• Records for this exercise:
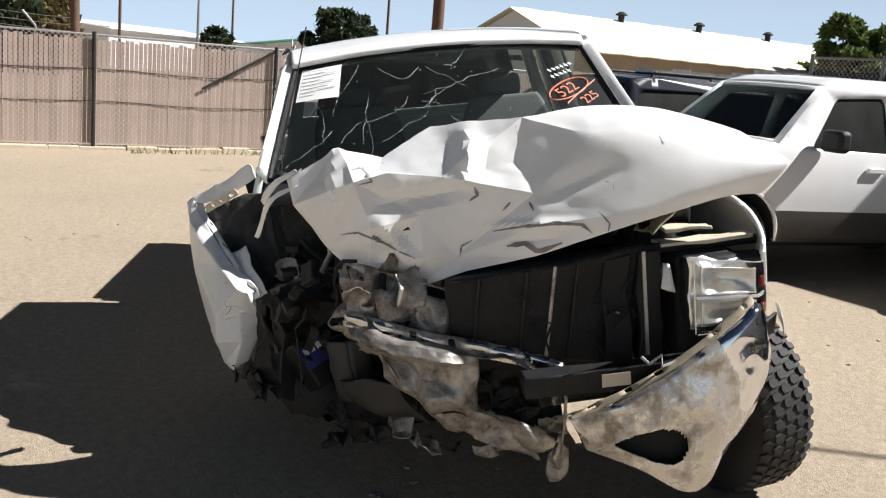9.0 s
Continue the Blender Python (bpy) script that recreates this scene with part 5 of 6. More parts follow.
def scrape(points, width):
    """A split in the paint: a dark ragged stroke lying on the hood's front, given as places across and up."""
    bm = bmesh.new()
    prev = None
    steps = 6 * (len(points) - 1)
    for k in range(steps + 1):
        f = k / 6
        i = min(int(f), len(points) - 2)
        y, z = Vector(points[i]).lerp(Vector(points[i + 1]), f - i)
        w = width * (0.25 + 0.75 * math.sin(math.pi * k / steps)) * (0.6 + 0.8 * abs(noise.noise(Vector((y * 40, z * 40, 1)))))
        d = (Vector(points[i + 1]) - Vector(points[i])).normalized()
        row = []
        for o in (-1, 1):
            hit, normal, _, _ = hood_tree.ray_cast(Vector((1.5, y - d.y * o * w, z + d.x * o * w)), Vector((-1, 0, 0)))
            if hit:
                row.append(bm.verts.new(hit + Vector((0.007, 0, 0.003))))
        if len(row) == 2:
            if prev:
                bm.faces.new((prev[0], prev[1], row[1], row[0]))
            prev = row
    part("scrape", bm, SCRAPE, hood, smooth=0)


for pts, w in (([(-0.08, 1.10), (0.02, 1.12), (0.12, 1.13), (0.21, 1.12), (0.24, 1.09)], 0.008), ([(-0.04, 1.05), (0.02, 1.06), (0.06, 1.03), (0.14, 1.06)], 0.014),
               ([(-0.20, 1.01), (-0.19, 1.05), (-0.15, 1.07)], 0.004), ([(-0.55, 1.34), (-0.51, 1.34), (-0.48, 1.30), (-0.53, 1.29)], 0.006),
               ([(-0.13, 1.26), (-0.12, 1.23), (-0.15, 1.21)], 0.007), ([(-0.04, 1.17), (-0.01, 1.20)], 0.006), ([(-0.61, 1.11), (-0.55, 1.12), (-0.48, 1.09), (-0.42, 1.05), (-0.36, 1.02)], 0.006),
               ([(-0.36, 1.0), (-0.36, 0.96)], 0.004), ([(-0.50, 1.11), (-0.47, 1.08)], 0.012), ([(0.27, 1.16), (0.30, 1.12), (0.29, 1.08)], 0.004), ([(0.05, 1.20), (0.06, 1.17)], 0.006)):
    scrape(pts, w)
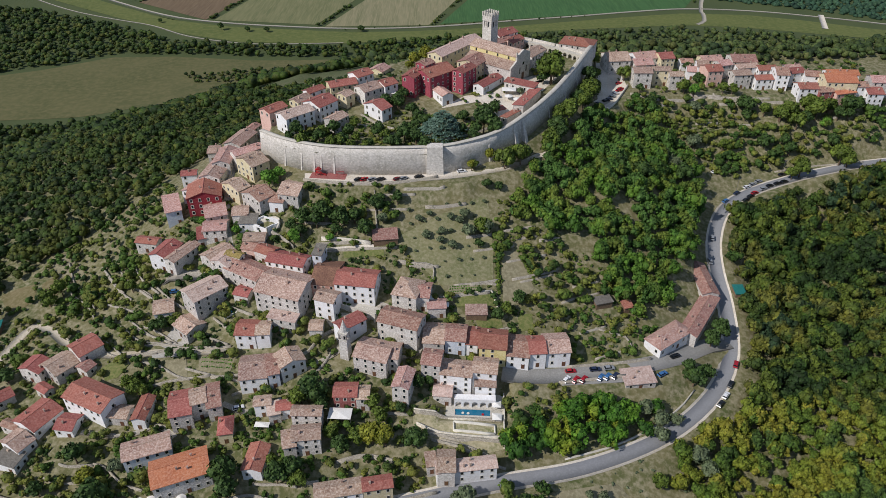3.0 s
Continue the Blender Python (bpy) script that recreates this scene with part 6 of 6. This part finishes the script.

• What is being asked: Exactly as written, return every line of the listing, but not the pictures.

• Response to the task:
9.0 s
Continue the Blender Python (bpy) script that recreates this scene with part 5 of 6. More parts follow.
def scrape(points, width):
    """A split in the paint: a dark ragged stroke lying on the hood's front, given as places across and up."""
    bm = bmesh.new()
    prev = None
    steps = 6 * (len(points) - 1)
    for k in range(steps + 1):
        f = k / 6
        i = min(int(f), len(points) - 2)
        y, z = Vector(points[i]).lerp(Vector(points[i + 1]), f - i)
        w = width * (0.25 + 0.75 * math.sin(math.pi * k / steps)) * (0.6 + 0.8 * abs(noise.noise(Vector((y * 40, z * 40, 1)))))
        d = (Vector(points[i + 1]) - Vector(points[i])).normalized()
        row = []
        for o in (-1, 1):
            hit, normal, _, _ = hood_tree.ray_cast(Vector((1.5, y - d.y * o * w, z + d.x * o * w)), Vector((-1, 0, 0)))
            if hit:
                row.append(bm.verts.new(hit + Vector((0.007, 0, 0.003))))
        if len(row) == 2:
            if prev:
                bm.faces.new((prev[0], prev[1], row[1], row[0]))
            prev = row
    part("scrape", bm, SCRAPE, hood, smooth=0)


for pts, w in (([(-0.08, 1.10), (0.02, 1.12), (0.12, 1.13), (0.21, 1.12), (0.24, 1.09)], 0.008), ([(-0.04, 1.05), (0.02, 1.06), (0.06, 1.03), (0.14, 1.06)], 0.014),
               ([(-0.20, 1.01), (-0.19, 1.05), (-0.15, 1.07)], 0.004), ([(-0.55, 1.34), (-0.51, 1.34), (-0.48, 1.30), (-0.53, 1.29)], 0.006),
               ([(-0.13, 1.26), (-0.12, 1.23), (-0.15, 1.21)], 0.007), ([(-0.04, 1.17), (-0.01, 1.20)], 0.006), ([(-0.61, 1.11), (-0.55, 1.12), (-0.48, 1.09), (-0.42, 1.05), (-0.36, 1.02)], 0.006),
               ([(-0.36, 1.0), (-0.36, 0.96)], 0.004), ([(-0.50, 1.11), (-0.47, 1.08)], 0.012), ([(0.27, 1.16), (0.30, 1.12), (0.29, 1.08)], 0.004), ([(0.05, 1.20), (0.06, 1.17)], 0.006)):
    scrape(pts, w)
3.0 s
Continue the Blender Python (bpy) script that recreates this scene with part 6 of 6. This part finishes the script.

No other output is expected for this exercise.